Now, what do you think would happen if you're building something on the scale of Facebook? It would get pretty dull having to manually pass this info to every single component, right? You'd end up with spaghetti-code like no other. What if a component has to talk to another one, way further down the line? Obviously, there has to be a better way to do things. Redux is just that.

With Redux, you can have one overarching state (also called a ‘store’) which is then accessible anywhere you want. Whether your app consists of 5 parts or 5,000, it's all the same to Redux. Redux allows you to create data structures that are accessible and editable from anywhere in the application.

Redux would thoroughly kick my ass, I just didn't know it yet.

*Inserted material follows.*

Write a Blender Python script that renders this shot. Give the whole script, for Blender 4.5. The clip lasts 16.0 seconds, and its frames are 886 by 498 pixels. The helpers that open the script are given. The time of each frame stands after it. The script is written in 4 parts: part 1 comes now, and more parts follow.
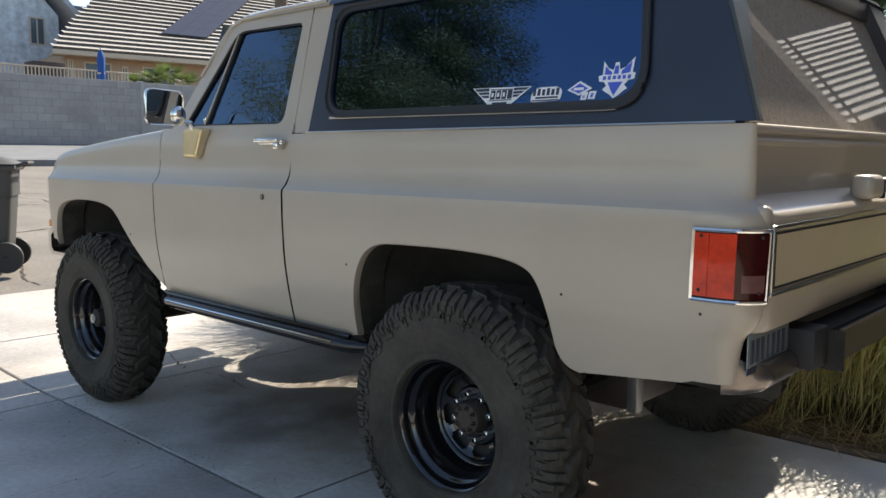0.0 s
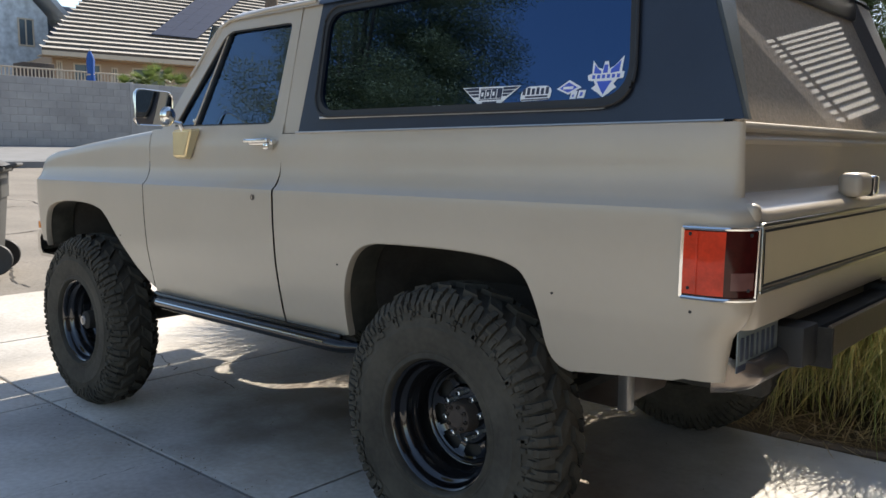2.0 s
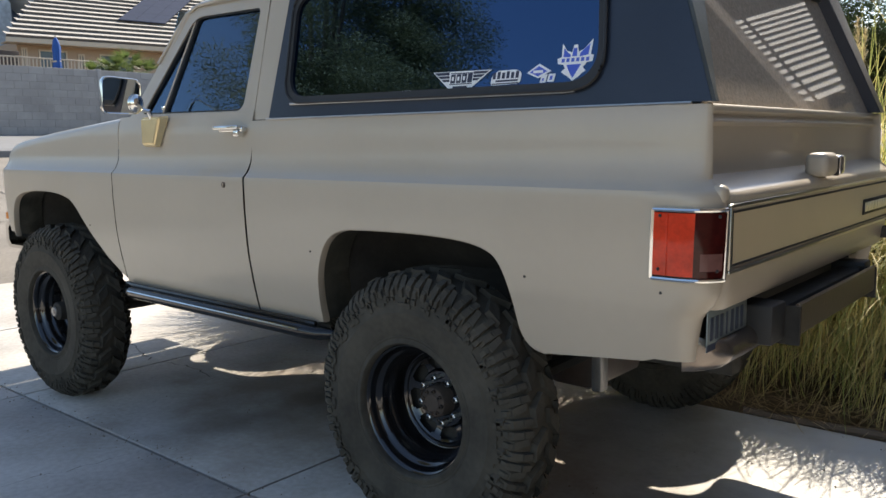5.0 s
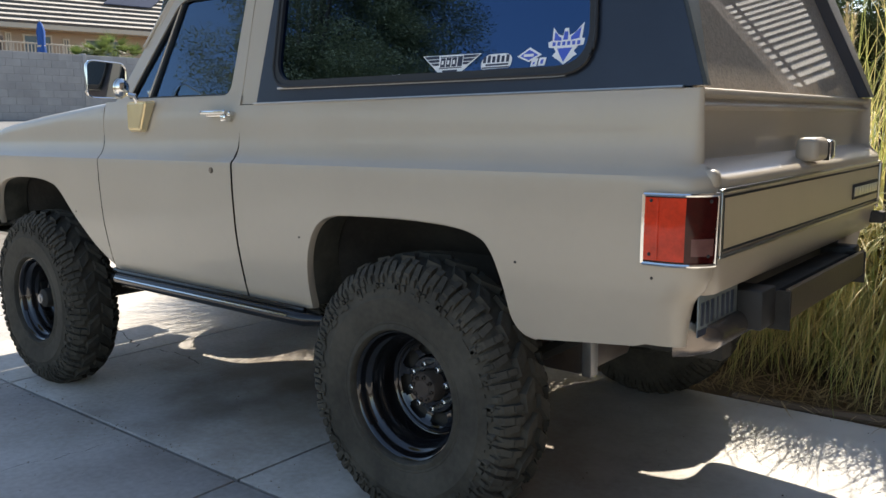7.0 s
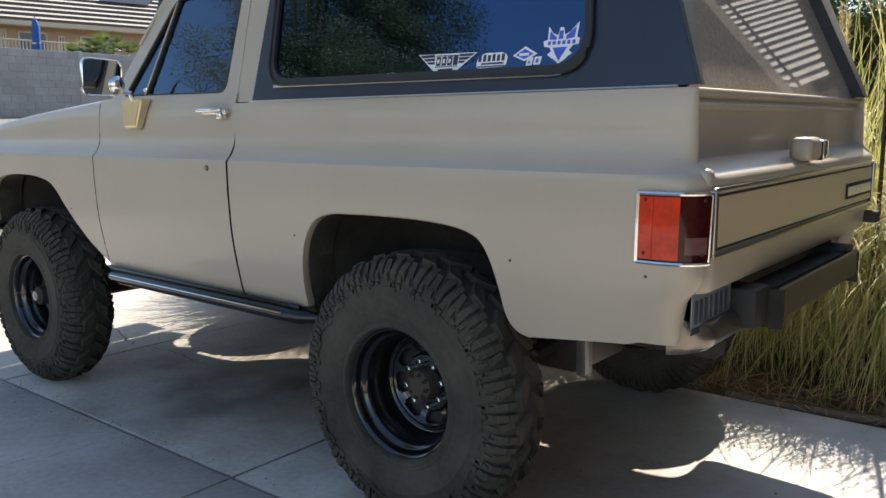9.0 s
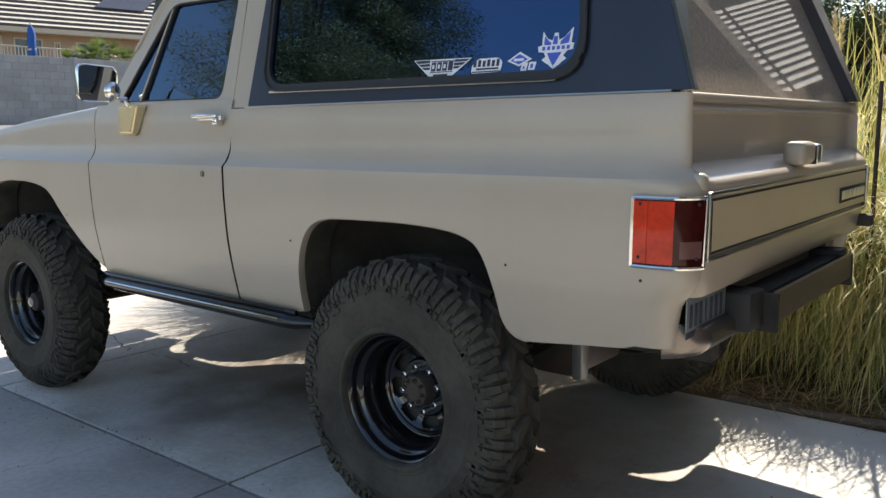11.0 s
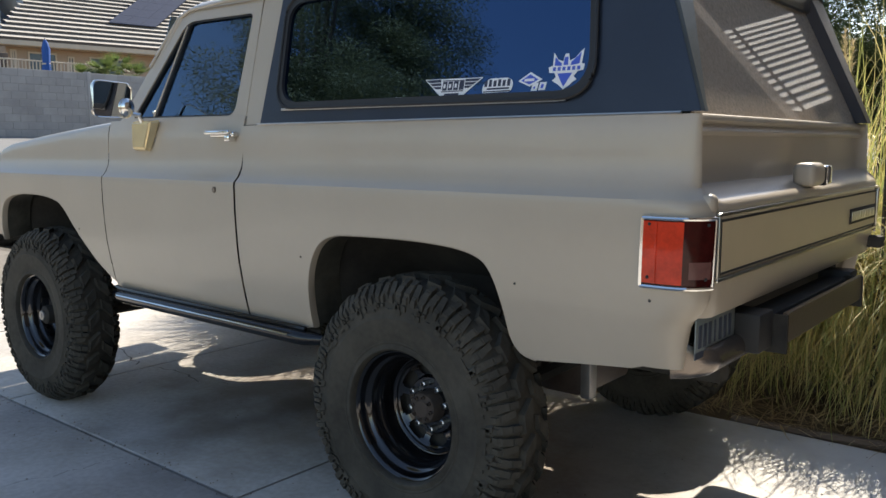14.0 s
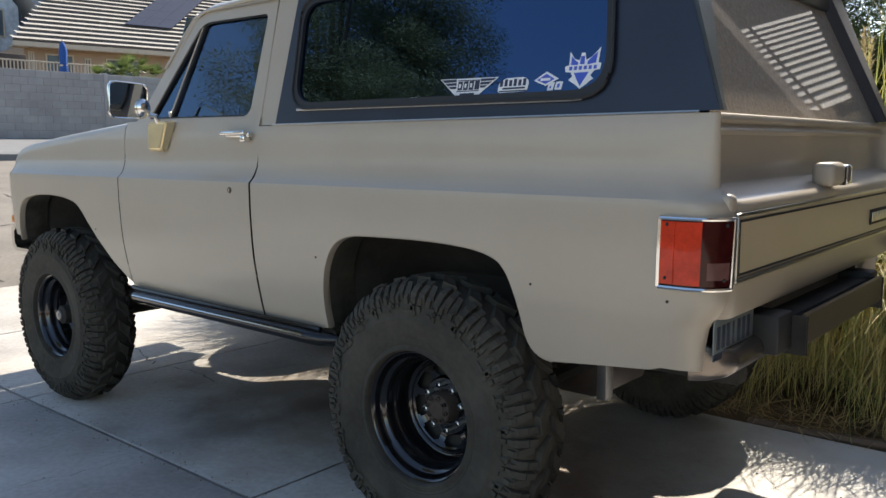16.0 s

To set-up Redux, you have to run through a couple of steps. You essentially have to have to split up your normal React workflow. You declare Reducers (your actual variables), Action creators (global 'shouts’ that are triggered when events occur), and Actions (functions that mutate the Reducer values). It all made my head spin. Were was I supposed to put what, again?

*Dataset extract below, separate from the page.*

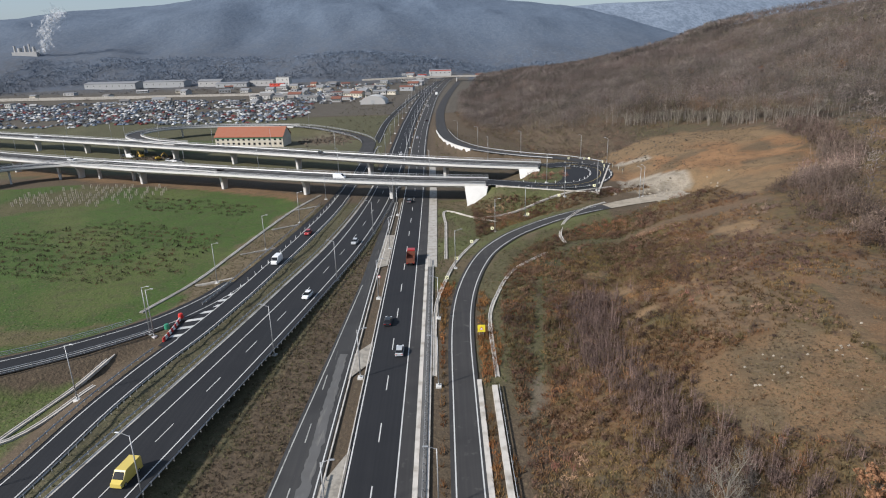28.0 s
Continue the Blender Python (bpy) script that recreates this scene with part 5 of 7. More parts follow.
box(bm, -0.38, 0.38, -0.38, -0.35, 0.2, 1.4, 0.01)
part("door", bm, WHITE, cab)
cab2 = thing("inspection_chamber", "pale concrete drain chamber in the grass", "drain", at=Matrix.Translation((-136.5, 527, float(height(-136.5, 527)))))
bm = bmesh.new()
box(bm, -1.6, 1.6, -1.0, 1.0, -0.4, 0.9, 0.08)
part("body", bm, CONCRETE, cab2)
bm = bmesh.new()
box(bm, -1.0, 1.0, -0.7, 0.7, 0.9, 1.0, 0.02)
part("cover", bm, CONCRETE_DIRTY, cab2)

# ---- plants ----
TWIG = material("bare_twigs", (0, 0, 0), 0.95, attr="tint", island=0.12, bump=0.0)
CAR_PAINT = material("car_paint_mix", (0, 0, 0), 0.4, attr="tint", island=0.1)
BARK = material("grey_bark", (0.125, 0.108, 0.090), 0.9, vary=((3.0, 0.5, (0.09, 0.08, 0.065), 0.4, 0.7),), bump=0.4, bump_scale=12)
PALE_BARK = material("pale_bark", (0.19, 0.17, 0.14), 0.9, vary=((3.0, 0.5, (0.13, 0.115, 0.095), 0.45, 0.7),), bump=0.4, bump_scale=12)
RUST_LEAF = material("rust_oak_leaves", (0.205, 0.104, 0.056), 0.8, island=0.45, vary=((0.6, 0.5, (0.17, 0.095, 0.052), 0.45, 0.65),))
DULL_LEAF = material("dull_brown_oak_leaves", (0.165, 0.098, 0.060), 0.8, island=0.45, vary=((0.6, 0.5, (0.14, 0.095, 0.06), 0.45, 0.65),))
PINE = material("pine_needles", (0.082, 0.088, 0.030), 0.8, island=0.3, vary=((0.8, 0.5, (0.115, 0.115, 0.042), 0.45, 0.65),))
rng = np.random.RandomState(11)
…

It was a lot to take in at first and the first two days passed by in a blur of unfamiliar terms and a lot of guessing. I knew Redux was a deterministic skill; there was a right way to do it and a wrong way. I just couldn't figure out what the right way was!

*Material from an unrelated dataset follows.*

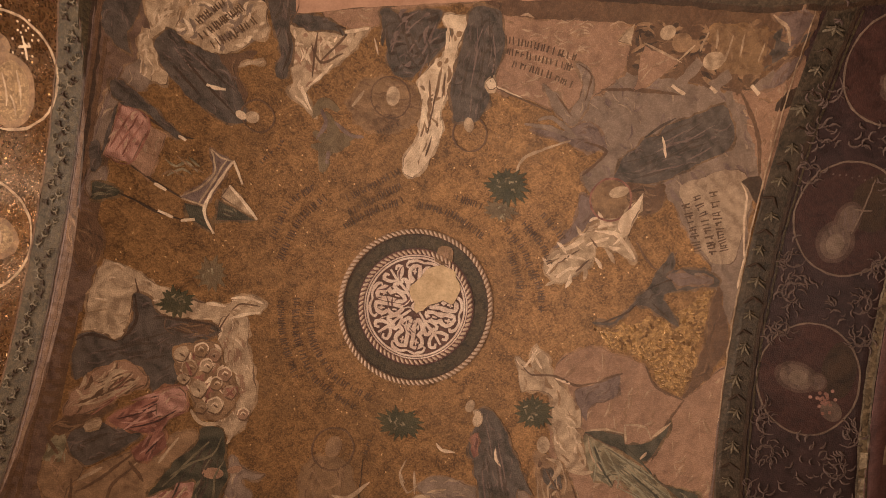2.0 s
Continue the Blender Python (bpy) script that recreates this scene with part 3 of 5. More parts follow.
t = thing("robed_shape", "dark grey-brown mosaic robe with a pale streak", "mosaic", "robed shapes")
patch(t, "robe", SLATE, 3, [(-1.55, -1.22), (-1.47, -1.31), (-1.4, -1.26), (-1.24, -1.23), (-1.16, -1.13), (-1.1, -1.01), (-1.1, -0.908), (-1.17, -0.877), (-1.26, -0.911), (-1.38, -0.984), (-1.5, -1.1)])
patch(t, "cloth", BROWN, 3, [(-1.24, -1.23), (-1.15, -1.26), (-1.04, -1.3), (-1.14, -1.17), (-1.08, -1.06), (-1.12, -1), (-1.18, -1.14)])
ribbon(t, "sash", CREAM, 4, 0.023, [(-1.3, -1.07), (-1.25, -1.06), (-1.2, -1.06)], taper=0.7)
ribbon(t, "fold", INK, 4, 0.017, [(-1.44, -1.2), (-1.29, -1.06), (-1.16, -0.947)], [(-1.46, -1.13), (-1.32, -0.992)], [(-1.36, -1.22), (-1.2, -1.09)])
ribbon(t, "fold", MAUVE, 4, 0.013, [(-1.4, -1.23), (-1.26, -1.13)], [(-1.46, -1.23), (-1.37, -1.13)])
disc(t, "pale_oval", CREAM, 4, (-1.117, -0.939), 0.030, 0.023, 25)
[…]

Mind you, I had gotten very used to building applications with the more traditional/less scaleable method. I would simply pass down props. It might've been inefficient but it worked just fine.A lot of my struggles stemmed from have to unlearn this approach.

After barely managing to wrap up Tuesday's assignment (by taking more than a cursory glance at the solution), I knew I had to try a different approach. So, come Wednesday morning, I woke up at five o’clock, opened up Training Kit and went to work. I find that I learn best when taking it slow, experimenting a ton and summarizing the info I run across.

In a sense, I'm recreating the Feynman technique. By taking notes as if though I'll be teaching someone else (myself), I have to explain things logically and succinctly.

Four hours later, just before class started for the day, I finally got Redux.

Another Day, Another Framework

As always, here's a small recap of what we covered this week. It's staggering to see how much we've covered thus far over the past two months. At the end of Lambda, I might put everything together into one enormous list.

This week, we covered:

  • Redux (duh!);
  • Reducers, Actions & Action Creators;
  • Data immutability;
  • Middlewares;
  • Redux Thunk & Logger;
  • Async requests using Redux;
  • API-Token Authentication;
  • Protected Routing.

I also did the following outside of the curriculum:

  • I spent an hour or two playing around ReactStrap, an alternative way of styling React components. Frankly, I didn't really care for it. Using vanilla bootstrap with HTML is so useful because it's instantly clear how the grid-system will affect your content. With React components being self-contained and in separate folders, this is absent; hence reducing its usefulness.
  • I watched the first couple of videos of this Udemy course on React Native and Redux. So far, I'd highly recommend it!
  • Finally, I reviewed Wes Bos’ excellent course on Redux (found here);

Slowly but surely, a vision is starting to form of what skills I want to build before graduating from Lambda. Sure, we'll learn plenty. Hell, we haven't even covered the back-end or CS just yet.

I want to be capable of putting together an MVP of anything and everything I could ever come up with. Whether it's a language-learning app or a SaaS company doesn't matter. I want to be just dangerous enough to put together a public beta and look for funding. For the most part, I think I can already do this. However, when it comes to integration and architecture, I still have quite a bit to learn.

State Of The Lambda Union

Is it just me or are these posts getting shorter?!

This week was by far the most difficult week thus far. I'd never used Redux, so there was no head-start to speak of. I struggled quite a lot. And yet I felt all the better when everything finally clicked. Perhaps it was the universe telling me I shouldn't get cocky. ¯\_(ツ)_/¯

Next week is build week. Normally, every Lambda student gets assigned to a team with members from different programs and cohorts. However, since we're the first (and currently only) EU cohort, there's no such option for us. However, some of the EU students have decided to work with the US-based students, differing timezones be damned.